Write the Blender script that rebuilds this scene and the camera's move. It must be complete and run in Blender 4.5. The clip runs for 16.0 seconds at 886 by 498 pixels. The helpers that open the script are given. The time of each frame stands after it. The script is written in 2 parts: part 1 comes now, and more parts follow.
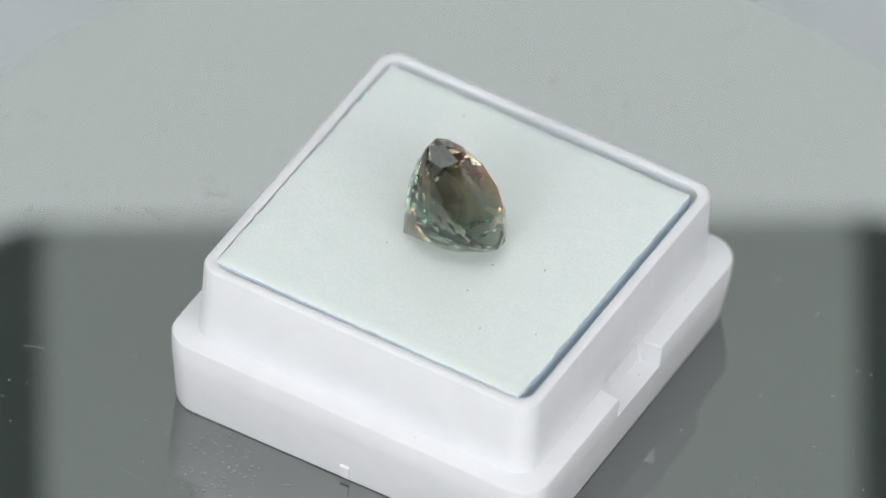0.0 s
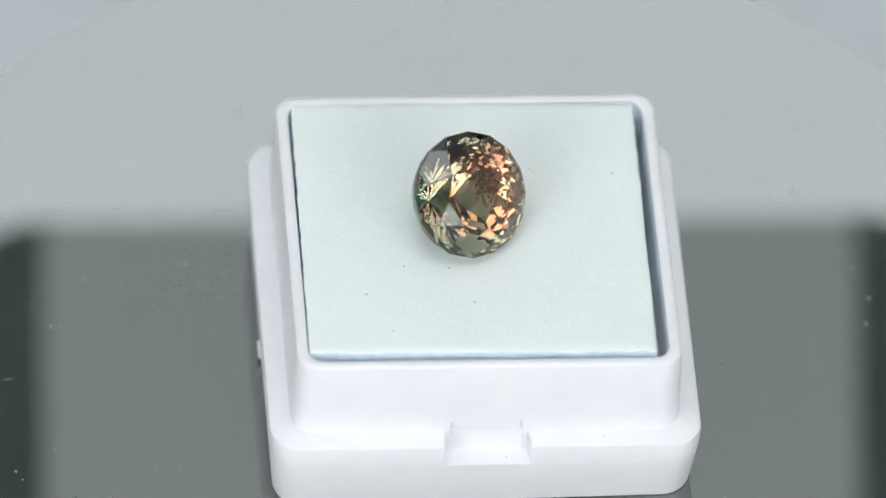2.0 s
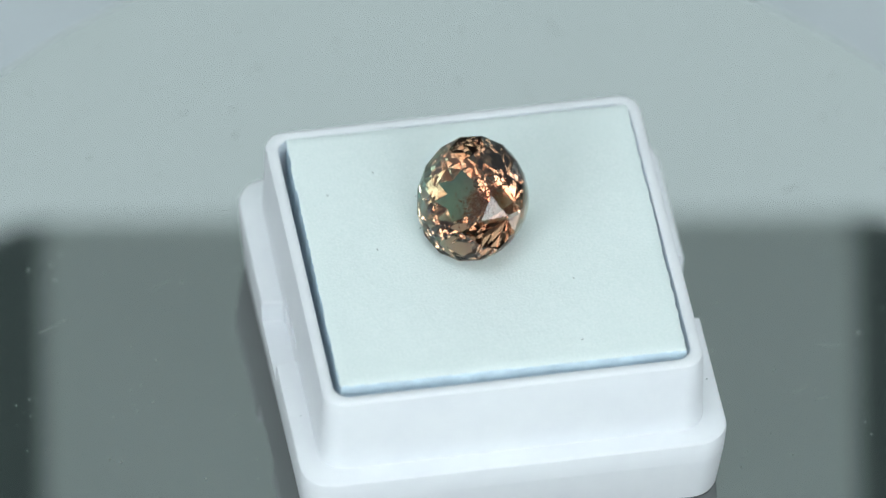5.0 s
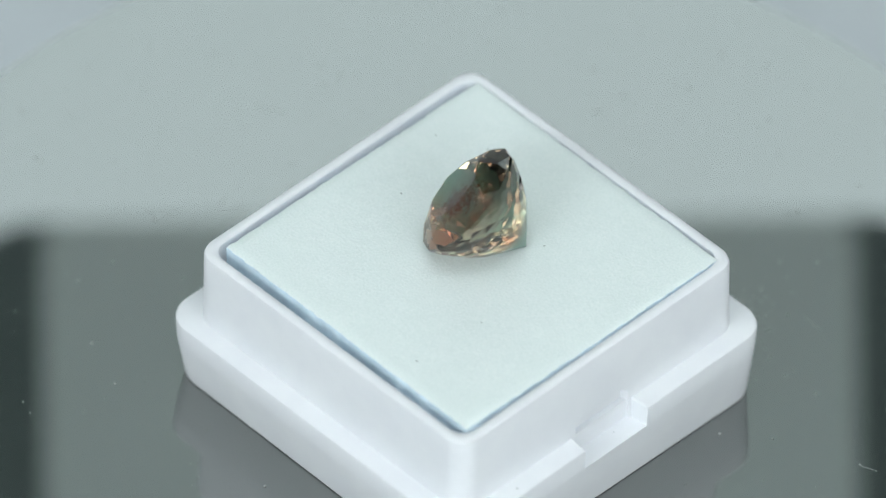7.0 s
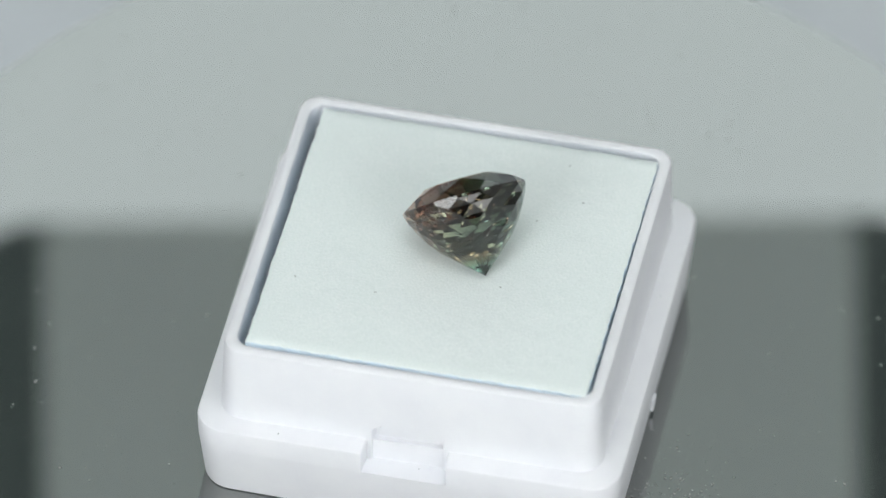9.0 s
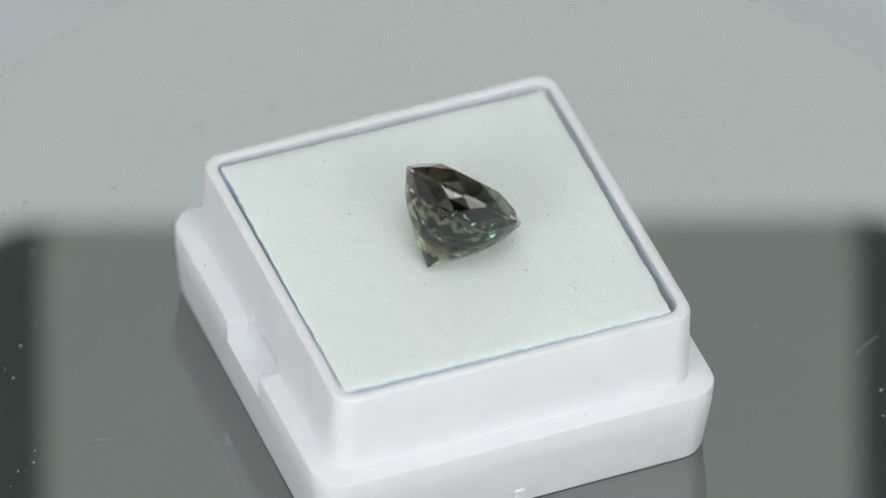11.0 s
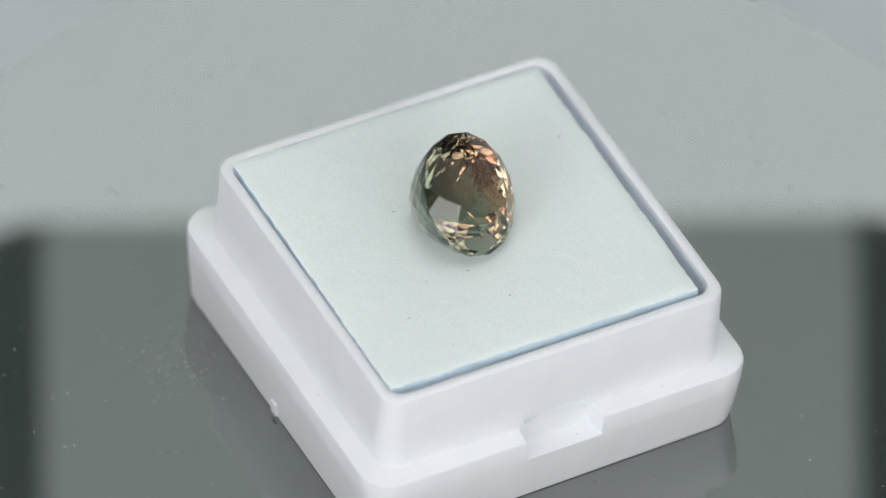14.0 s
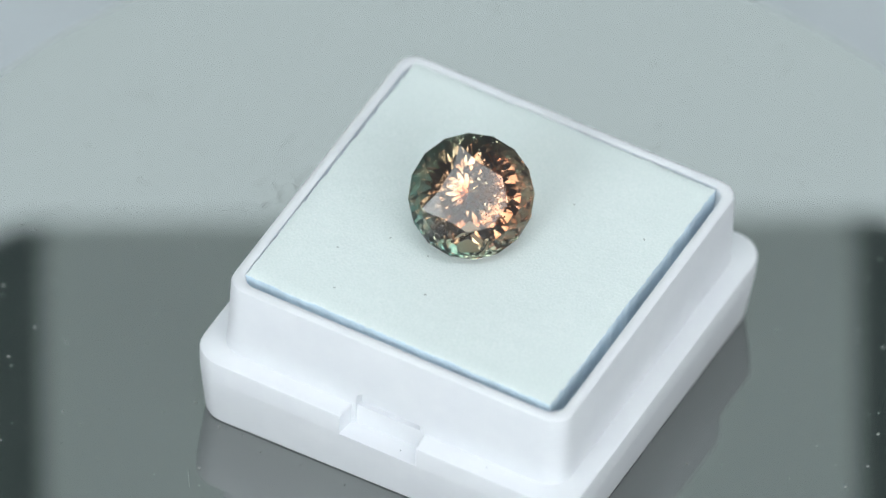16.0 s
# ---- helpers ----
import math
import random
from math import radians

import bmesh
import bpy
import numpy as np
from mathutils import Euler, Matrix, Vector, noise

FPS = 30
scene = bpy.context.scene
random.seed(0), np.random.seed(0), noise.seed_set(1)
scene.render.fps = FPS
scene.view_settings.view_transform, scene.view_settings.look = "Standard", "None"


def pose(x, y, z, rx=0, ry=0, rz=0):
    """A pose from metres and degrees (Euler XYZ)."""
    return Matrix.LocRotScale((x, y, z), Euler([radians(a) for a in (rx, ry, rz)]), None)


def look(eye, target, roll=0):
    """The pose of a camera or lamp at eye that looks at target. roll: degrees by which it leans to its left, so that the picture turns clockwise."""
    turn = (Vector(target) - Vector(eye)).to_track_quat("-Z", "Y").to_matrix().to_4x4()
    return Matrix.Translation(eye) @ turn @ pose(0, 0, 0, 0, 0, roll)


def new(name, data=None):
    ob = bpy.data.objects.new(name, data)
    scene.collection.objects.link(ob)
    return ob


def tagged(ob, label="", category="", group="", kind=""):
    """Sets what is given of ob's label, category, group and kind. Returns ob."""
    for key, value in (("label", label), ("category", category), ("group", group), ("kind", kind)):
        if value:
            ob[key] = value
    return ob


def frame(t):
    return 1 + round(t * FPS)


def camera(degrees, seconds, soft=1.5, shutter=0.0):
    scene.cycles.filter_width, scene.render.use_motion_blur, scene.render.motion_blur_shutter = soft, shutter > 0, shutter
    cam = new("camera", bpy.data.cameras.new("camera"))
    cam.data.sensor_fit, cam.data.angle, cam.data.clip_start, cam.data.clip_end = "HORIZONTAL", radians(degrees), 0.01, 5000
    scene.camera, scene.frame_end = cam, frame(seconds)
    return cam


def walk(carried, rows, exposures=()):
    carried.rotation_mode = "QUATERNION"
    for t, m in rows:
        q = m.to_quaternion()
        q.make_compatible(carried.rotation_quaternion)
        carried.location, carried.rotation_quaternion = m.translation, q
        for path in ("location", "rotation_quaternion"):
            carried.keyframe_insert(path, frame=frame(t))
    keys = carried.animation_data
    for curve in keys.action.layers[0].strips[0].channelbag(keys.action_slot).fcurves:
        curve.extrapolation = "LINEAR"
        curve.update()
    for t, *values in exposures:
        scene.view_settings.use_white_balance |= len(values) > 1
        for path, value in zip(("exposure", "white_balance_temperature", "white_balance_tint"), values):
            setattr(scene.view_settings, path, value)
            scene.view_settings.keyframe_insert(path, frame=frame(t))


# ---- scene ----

-- -- --

Your instructions » Only the lines from the line with "return Matrix.Translation(eye) @" to the line with "scene.view_settings.keyframe_insert(path, frame=frame(t))", inclusive, are to be printed, exactly as they appear.

Exercise output »
    return Matrix.Translation(eye) @ turn @ pose(0, 0, 0, 0, 0, roll)


def new(name, data=None):
    ob = bpy.data.objects.new(name, data)
    scene.collection.objects.link(ob)
    return ob


def tagged(ob, label="", category="", group="", kind=""):
    """Sets what is given of ob's label, category, group and kind. Returns ob."""
    for key, value in (("label", label), ("category", category), ("group", group), ("kind", kind)):
        if value:
            ob[key] = value
    return ob


def frame(t):
    return 1 + round(t * FPS)


def camera(degrees, seconds, soft=1.5, shutter=0.0):
    scene.cycles.filter_width, scene.render.use_motion_blur, scene.render.motion_blur_shutter = soft, shutter > 0, shutter
    cam = new("camera", bpy.data.cameras.new("camera"))
    cam.data.sensor_fit, cam.data.angle, cam.data.clip_start, cam.data.clip_end = "HORIZONTAL", radians(degrees), 0.01, 5000
    scene.camera, scene.frame_end = cam, frame(seconds)
    return cam


def walk(carried, rows, exposures=()):
    carried.rotation_mode = "QUATERNION"
    for t, m in rows:
        q = m.to_quaternion()
        q.make_compatible(carried.rotation_quaternion)
        carried.location, carried.rotation_quaternion = m.translation, q
        for path in ("location", "rotation_quaternion"):
            carried.keyframe_insert(path, frame=frame(t))
    keys = carried.animation_data
    for curve in keys.action.layers[0].strips[0].channelbag(keys.action_slot).fcurves:
        curve.extrapolation = "LINEAR"
        curve.update()
    for t, *values in exposures:
        scene.view_settings.use_white_balance |= len(values) > 1
        for path, value in zip(("exposure", "white_balance_temperature", "white_balance_tint"), values):
            setattr(scene.view_settings, path, value)
            scene.view_settings.keyframe_insert(path, frame=frame(t))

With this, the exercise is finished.